→ Exercise instructions
Show each line of the data below that has the string "part" in it.
================
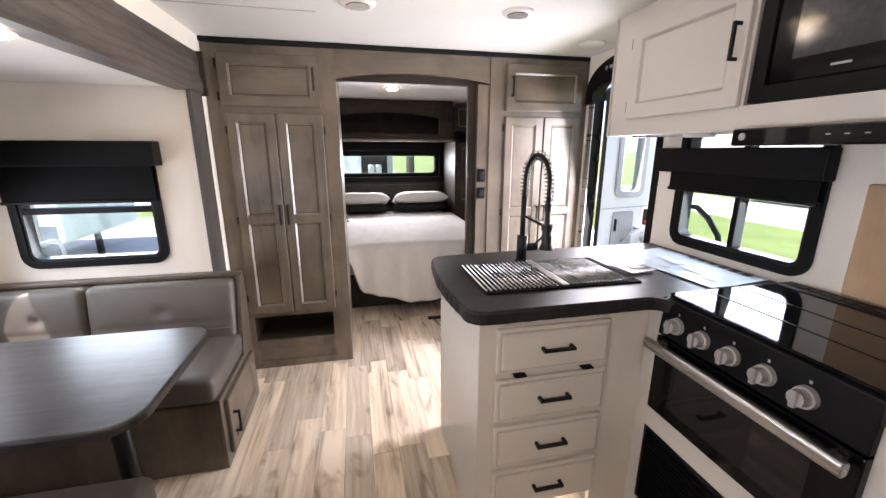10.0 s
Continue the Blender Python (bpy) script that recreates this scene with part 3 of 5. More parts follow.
# ---- bedroom ----
bed = thing("bed", (6.2, -0.02, 0), "queen bed with a loose white duvet and dark wood base", "bed")
part("base", box(5.38, 7.38, -0.70, 0.70, 0.0, 0.34, 0.01), M_CABDARK, bed)
part("mattress", soft_box(5.30, 7.38, -0.76, 0.76, 0.33, 0.60, 0.06), M_LINEN, bed, "", True)
bm = bmesh.new()
NX, NY = 84, 96
grid = []
for i in range(NX + 1):
    row = []
    for j in range(NY + 1):
        s, t = i / NX, j / NY
        # s runs from the pillows down over the foot, t across
        along = s * 2.12
        across = (t - 0.5) * 2.10
        top_len, half = 1.60, 0.775
        x = 6.83 - min(along, top_len)
        z = 0.635
        over = max(0.0, along - top_len)
        tuck = min(1.0, max(0.0, (across - 0.42) / 0.10))
        fall = 1 - 1.86 * abs(across) ** 3.24 if across < 0 else 1 - 0.5 * across - 0.5 * tuck * tuck * (3 - 2 * tuck)
        drop = over * max(0.2, fall)
        side = max(0.0, abs(across) - half)
        y = math.copysign(min(abs(across), half), across)
        flare = 1 - math.exp(-6 * over)
        x -= 0.10 * flare + 0.03 * over * math.sin(across * 11 + 1.2) + 0.018 * min(1, over * 5) * math.sin(across * 27)
        lift = math.exp(-(over / 0.10) ** 2) if over else 1
        z -= drop
        z -= side * 0.9
        y += math.copysign(0.05 * (1 - math.exp(-8 * side)), across) if side else 0
        edge = max(0.0, abs(across) - half + 0.12) / 0.12
        z -= 0.018 * min(1, edge) ** 2
        z += 0.008 * noise.noise(Vector((x * 2.6, y * 2.6, 0.3))) + 0.007 * noise.noise(Vector((x * 7, y * 19, 1.7)))
        z += 0.012 * lift * math.exp(-((along - 0.05) / 0.06) ** 2) * noise.noise(Vector((y * 9, 0, 0)))
        row.append(bm.verts.new((x, y - 0.02, max(z, 0.07))))
    grid.append(row)
for i in range(NX):
    for j in range(NY):
        bm.faces.new((grid[i][j], grid[i + 1][j], grid[i + 1][j + 1], grid[i][j + 1]))
duvet = part("duvet", bm, M_LINEN, bed, "rumpled white linen duvet hanging over the foot", True)
mod = duvet.modifiers.new("thickness", "SOLIDIFY")
mod.thickness = 0.018


wire = thing("wire_clip", (6.22, 0.55, 0.64), "small black wire clip lying on the white bed", "clip")
part("wire", tube([(6.22 + 0.06 * math.sin(k * 1.1), 0.55 + 0.04 * math.cos(k * 1.7), 0.642 + 0.007 * k) for k in range(11)], 0.007, 6), M_BLACK, wire, "", True)


def pillow(name, at, label, mat, size=(0.42, 0.66, 0.13), lean=18):
    bm = bmesh.new()
    bmesh.ops.create_grid(bm, x_segments=18, y_segments=26, size=1)
    for v in list(bm.verts):
        u, w = v.co.x, v.co.y
        h = ((1 - u ** 4) * (1 - w ** 4)) ** 0.55
        wr_ = 0.012 * noise.noise(Vector((u * 3 + at[1] * 5, w * 4, 0.5)))
        pinch = 1 - 0.05 * (1 - abs(u)) * w ** 4
        v.co = Vector((u * size[0] / 2 * (1 - 0.06 * w * w), w * size[1] / 2 * pinch, h * size[2] * 0.62 + wr_ * h))
    top = bm.faces[:]
    got = bmesh.ops.duplicate(bm, geom=top)
    for v in [g for g in got["geom"] if isinstance(g, bmesh.types.BMVert)]:
        v.co.z *= -0.6
    bmesh.ops.remove_doubles(bm, verts=bm.verts, dist=0.0008)
    bmesh.ops.rotate(bm, verts=bm.verts, cent=(0, 0, 0), matrix=Matrix.Rotation(radians(lean), 3, "Y"))
    bmesh.ops.translate(bm, verts=bm.verts, vec=at)
    return tagged(part(name, bm, mat, None, "", True), label, "pillow", "bed pillows")


for y, z in ((0.36, 0.0), (-0.40, 0.0)):
    pillow("pillow", (7.10, y, 0.665), "black pillow lying on the bed beneath a white one", M_BLACKCLOTH, (0.40, 0.70, 0.13), 6)
    pillow("pillow", (7.09, y, 0.772), "plump white pillow stacked on a black one", M_LINEN, (0.42, 0.72, 0.16), 14)

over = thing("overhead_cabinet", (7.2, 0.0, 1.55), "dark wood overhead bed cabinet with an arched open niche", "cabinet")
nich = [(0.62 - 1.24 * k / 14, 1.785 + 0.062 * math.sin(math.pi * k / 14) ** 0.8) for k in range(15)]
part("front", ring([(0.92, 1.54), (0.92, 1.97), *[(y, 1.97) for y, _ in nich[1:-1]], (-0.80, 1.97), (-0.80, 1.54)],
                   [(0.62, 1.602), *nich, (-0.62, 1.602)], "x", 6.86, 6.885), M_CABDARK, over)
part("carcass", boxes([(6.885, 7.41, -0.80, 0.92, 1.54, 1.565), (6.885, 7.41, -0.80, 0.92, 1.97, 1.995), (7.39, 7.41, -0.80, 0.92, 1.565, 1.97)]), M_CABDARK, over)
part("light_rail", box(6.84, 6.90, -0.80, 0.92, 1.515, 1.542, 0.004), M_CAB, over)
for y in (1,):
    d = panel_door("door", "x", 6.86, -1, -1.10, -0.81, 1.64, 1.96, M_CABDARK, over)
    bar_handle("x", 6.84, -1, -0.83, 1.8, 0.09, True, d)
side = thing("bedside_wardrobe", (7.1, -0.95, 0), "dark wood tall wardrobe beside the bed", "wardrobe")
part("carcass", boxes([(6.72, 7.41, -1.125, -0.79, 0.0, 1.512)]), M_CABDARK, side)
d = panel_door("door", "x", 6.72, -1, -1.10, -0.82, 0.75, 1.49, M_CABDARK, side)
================
→ Response to this exercise
Continue the Blender Python (bpy) script that recreates this scene with part 3 of 5. More parts follow.
part("base", box(5.38, 7.38, -0.70, 0.70, 0.0, 0.34, 0.01), M_CABDARK, bed)
part("mattress", soft_box(5.30, 7.38, -0.76, 0.76, 0.33, 0.60, 0.06), M_LINEN, bed, "", True)
duvet = part("duvet", bm, M_LINEN, bed, "rumpled white linen duvet hanging over the foot", True)
part("wire", tube([(6.22 + 0.06 * math.sin(k * 1.1), 0.55 + 0.04 * math.cos(k * 1.7), 0.642 + 0.007 * k) for k in range(11)], 0.007, 6), M_BLACK, wire, "", True)
    return tagged(part(name, bm, mat, None, "", True), label, "pillow", "bed pillows")
part("front", ring([(0.92, 1.54), (0.92, 1.97), *[(y, 1.97) for y, _ in nich[1:-1]], (-0.80, 1.97), (-0.80, 1.54)],
part("carcass", boxes([(6.885, 7.41, -0.80, 0.92, 1.54, 1.565), (6.885, 7.41, -0.80, 0.92, 1.97, 1.995), (7.39, 7.41, -0.80, 0.92, 1.565, 1.97)]), M_CABDARK, over)
part("light_rail", box(6.84, 6.90, -0.80, 0.92, 1.515, 1.542, 0.004), M_CAB, over)
part("carcass", boxes([(6.72, 7.41, -1.125, -0.79, 0.0, 1.512)]), M_CABDARK, side)